8.23. Managing Memory in Cyclic Data Structures, by weakref.ref(aobject)

When cyclic reference exists, the some object will never be deleted, because its reference coutns is large than 0. A weakref is just a reference that don't increase the reference count. To dereference, just call it like a function. If the referenced object still exists, the object will be returne, otherwise None will be returned.

For a tree structure, the book give an example of reference the parent node by weakref.

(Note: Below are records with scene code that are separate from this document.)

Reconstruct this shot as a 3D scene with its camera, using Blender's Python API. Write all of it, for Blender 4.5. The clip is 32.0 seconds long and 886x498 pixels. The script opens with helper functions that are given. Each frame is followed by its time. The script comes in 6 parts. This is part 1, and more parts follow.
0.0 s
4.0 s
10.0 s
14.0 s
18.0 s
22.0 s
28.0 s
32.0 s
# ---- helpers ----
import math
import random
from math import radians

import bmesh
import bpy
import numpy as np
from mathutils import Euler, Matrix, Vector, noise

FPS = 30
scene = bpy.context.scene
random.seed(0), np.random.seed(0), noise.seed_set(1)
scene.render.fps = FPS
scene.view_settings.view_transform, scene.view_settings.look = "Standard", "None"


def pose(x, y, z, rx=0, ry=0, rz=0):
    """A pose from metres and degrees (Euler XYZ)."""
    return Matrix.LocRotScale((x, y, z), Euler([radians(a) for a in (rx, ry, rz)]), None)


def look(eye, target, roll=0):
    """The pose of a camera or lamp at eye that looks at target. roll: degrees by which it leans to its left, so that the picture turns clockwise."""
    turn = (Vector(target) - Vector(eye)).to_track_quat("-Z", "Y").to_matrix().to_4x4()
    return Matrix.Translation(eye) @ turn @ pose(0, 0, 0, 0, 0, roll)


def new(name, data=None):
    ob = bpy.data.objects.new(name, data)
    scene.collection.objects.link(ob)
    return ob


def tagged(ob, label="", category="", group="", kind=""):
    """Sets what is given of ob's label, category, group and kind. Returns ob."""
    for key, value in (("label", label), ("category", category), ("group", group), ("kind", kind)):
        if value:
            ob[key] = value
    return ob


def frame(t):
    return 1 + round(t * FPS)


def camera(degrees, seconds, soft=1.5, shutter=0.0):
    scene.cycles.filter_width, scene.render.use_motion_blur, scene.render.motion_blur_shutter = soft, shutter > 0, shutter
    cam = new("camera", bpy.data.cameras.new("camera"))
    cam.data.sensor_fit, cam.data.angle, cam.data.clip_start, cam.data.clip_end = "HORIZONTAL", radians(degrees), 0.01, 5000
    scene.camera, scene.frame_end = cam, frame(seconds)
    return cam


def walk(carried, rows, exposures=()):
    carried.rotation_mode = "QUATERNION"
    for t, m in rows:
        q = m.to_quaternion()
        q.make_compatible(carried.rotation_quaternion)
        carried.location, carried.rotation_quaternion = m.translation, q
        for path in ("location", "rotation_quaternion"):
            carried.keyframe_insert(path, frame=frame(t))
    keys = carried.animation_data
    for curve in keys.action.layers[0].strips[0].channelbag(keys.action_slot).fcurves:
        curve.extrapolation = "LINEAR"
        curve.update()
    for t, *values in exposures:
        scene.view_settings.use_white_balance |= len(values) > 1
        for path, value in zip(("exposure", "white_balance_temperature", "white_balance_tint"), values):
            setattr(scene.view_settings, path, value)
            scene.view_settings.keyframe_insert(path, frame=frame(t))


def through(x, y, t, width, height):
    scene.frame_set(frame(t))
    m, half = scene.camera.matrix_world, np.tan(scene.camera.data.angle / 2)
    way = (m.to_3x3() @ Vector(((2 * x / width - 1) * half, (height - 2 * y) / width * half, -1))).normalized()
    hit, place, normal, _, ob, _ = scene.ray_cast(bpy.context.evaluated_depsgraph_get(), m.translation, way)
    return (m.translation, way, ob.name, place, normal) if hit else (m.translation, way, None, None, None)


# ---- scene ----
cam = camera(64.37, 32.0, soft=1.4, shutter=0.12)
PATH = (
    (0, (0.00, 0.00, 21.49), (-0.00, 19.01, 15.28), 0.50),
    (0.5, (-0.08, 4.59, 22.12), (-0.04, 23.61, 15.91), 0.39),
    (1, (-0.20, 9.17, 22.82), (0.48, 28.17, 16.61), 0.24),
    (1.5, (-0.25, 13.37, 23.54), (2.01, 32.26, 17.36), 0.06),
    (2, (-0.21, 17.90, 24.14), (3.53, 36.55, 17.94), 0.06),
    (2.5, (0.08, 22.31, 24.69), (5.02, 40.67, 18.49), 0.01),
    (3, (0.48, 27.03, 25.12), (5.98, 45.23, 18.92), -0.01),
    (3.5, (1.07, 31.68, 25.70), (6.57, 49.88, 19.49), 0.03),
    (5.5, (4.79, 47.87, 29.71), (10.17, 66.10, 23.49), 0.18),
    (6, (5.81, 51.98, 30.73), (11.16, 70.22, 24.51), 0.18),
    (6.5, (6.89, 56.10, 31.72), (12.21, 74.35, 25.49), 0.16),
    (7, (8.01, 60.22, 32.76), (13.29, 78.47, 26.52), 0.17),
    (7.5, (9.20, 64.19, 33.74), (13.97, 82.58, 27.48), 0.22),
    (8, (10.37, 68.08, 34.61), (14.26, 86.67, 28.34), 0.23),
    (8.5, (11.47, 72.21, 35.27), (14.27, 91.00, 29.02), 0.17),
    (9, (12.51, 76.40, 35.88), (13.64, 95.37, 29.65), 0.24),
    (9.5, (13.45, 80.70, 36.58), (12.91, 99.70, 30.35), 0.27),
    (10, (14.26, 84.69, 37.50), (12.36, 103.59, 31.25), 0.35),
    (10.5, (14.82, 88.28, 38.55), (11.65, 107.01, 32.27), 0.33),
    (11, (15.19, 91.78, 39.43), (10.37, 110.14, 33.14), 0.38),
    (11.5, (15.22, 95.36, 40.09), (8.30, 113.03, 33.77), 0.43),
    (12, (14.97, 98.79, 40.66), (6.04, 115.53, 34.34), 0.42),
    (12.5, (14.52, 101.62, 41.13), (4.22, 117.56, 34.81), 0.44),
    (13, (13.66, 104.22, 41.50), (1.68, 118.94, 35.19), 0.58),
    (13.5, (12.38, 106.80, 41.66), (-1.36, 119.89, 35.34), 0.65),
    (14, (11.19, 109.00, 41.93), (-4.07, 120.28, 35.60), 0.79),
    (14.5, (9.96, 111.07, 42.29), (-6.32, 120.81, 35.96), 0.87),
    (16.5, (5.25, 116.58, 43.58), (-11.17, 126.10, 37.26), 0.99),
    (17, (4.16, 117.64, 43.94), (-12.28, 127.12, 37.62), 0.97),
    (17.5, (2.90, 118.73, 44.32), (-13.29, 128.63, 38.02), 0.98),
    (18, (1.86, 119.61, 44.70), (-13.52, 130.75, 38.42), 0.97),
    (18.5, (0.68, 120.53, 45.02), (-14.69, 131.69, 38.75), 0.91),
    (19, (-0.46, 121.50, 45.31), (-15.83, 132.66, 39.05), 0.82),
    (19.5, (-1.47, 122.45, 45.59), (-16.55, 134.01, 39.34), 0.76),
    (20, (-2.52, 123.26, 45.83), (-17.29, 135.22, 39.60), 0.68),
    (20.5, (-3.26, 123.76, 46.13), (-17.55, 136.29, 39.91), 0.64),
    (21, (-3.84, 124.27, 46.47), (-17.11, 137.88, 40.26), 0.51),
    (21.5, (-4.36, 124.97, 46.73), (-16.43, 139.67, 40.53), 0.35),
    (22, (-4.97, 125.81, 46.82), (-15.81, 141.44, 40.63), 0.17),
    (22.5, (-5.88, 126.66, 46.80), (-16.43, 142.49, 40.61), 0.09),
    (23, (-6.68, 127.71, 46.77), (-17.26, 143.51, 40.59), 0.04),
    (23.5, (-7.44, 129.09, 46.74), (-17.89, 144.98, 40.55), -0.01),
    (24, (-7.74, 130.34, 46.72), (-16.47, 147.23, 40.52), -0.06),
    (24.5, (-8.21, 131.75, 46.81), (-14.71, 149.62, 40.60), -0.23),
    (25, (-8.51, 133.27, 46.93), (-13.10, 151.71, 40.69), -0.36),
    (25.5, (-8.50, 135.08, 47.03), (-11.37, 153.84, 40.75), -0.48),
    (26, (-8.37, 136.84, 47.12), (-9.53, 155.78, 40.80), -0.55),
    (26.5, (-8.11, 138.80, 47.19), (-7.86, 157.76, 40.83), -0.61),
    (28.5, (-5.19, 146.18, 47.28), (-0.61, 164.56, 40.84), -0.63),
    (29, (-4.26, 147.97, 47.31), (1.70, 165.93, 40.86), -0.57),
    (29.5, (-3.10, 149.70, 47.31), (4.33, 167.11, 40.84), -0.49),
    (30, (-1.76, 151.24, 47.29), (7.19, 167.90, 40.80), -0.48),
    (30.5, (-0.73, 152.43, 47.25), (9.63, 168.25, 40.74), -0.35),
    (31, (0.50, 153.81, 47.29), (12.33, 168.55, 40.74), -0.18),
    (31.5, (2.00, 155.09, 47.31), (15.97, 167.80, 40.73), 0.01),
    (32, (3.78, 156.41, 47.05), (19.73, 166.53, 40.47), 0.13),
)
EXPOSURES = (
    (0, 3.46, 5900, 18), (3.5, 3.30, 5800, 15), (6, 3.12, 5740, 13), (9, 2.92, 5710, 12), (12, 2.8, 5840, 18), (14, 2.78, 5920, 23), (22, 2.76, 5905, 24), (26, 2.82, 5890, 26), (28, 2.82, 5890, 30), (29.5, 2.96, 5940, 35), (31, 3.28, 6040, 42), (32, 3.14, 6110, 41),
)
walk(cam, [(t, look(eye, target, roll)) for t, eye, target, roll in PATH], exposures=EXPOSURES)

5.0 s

Note: you can't weakref to 'int', 'str', …

import weakref
class Node:
    pass
a = Node()
b = weakref.ref(a)
# c = a     # if this line exists, then a will not be deleted after 'del a', then the second call to b() will still return a

print(b())
del a
print(b())

8.24. Making Classes Support Comparison Operations, by define many comparision builtin method: eq, lt, le, gt, ge, ne

8.25. Creating Cached Instances, by create a factory method(a class method)

If the parameter are the same, then return an existing object.